Like for example, if you watch the movie Valkyrie, their is the scene where Bill Nighy and Kenneth Branagh are walking down the mess hall, and they walk right of of frame, before the scene cuts. If it had cut while they were still walking with the camera tracking in front of them, it might have been too sudden which is why they waited for them to get out of frame.

That's one way but is their any other transition methods that should be followed to avoid looking sloppy?
 
Thanks.

What about eye continuity? Usually if actor A looks at actor B, we see his eyes shift over, then cut to actor B. If actor A decides to take his eyes off actor B and move his eyes to actor C, we will see the eyes shift to that person next.

But can I do a cut where we see actor a move his eyes to actor B. Then we cut to actor C after B, then cut back to A, and A is already looking at C, without seeing the eye move to C?

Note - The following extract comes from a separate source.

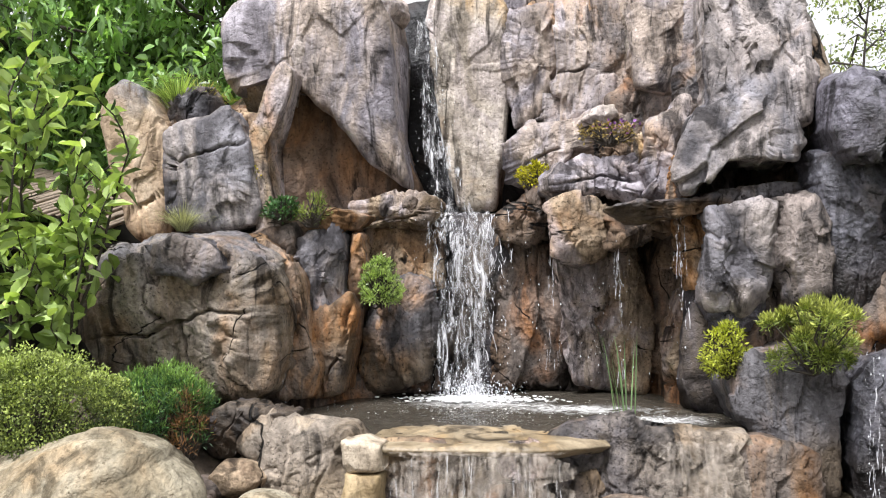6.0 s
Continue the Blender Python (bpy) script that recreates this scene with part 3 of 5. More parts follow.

Here's an example of what I mean, at 1:43 into the clip:

http://www.youtube.com/watch?v=_kD54-q1uFM

The guy being hung, looks over to one guy, then they cut to that guy. But then they cut to the next guy he is looking at without showing him actually move his eyes towards the next guy. Then when it cuts back to the guy being hung, he has already turned his head. Will audiences usually find that too jarring in other types of scenes?
 
Depends on the scene, the moment you're constructing and the sound. One example doesn't necessarily inform any other instances. The material will tell you how it wants to be cut. Listen to the footage and the story (note that I didn't say the script) -- they will tell you what to do.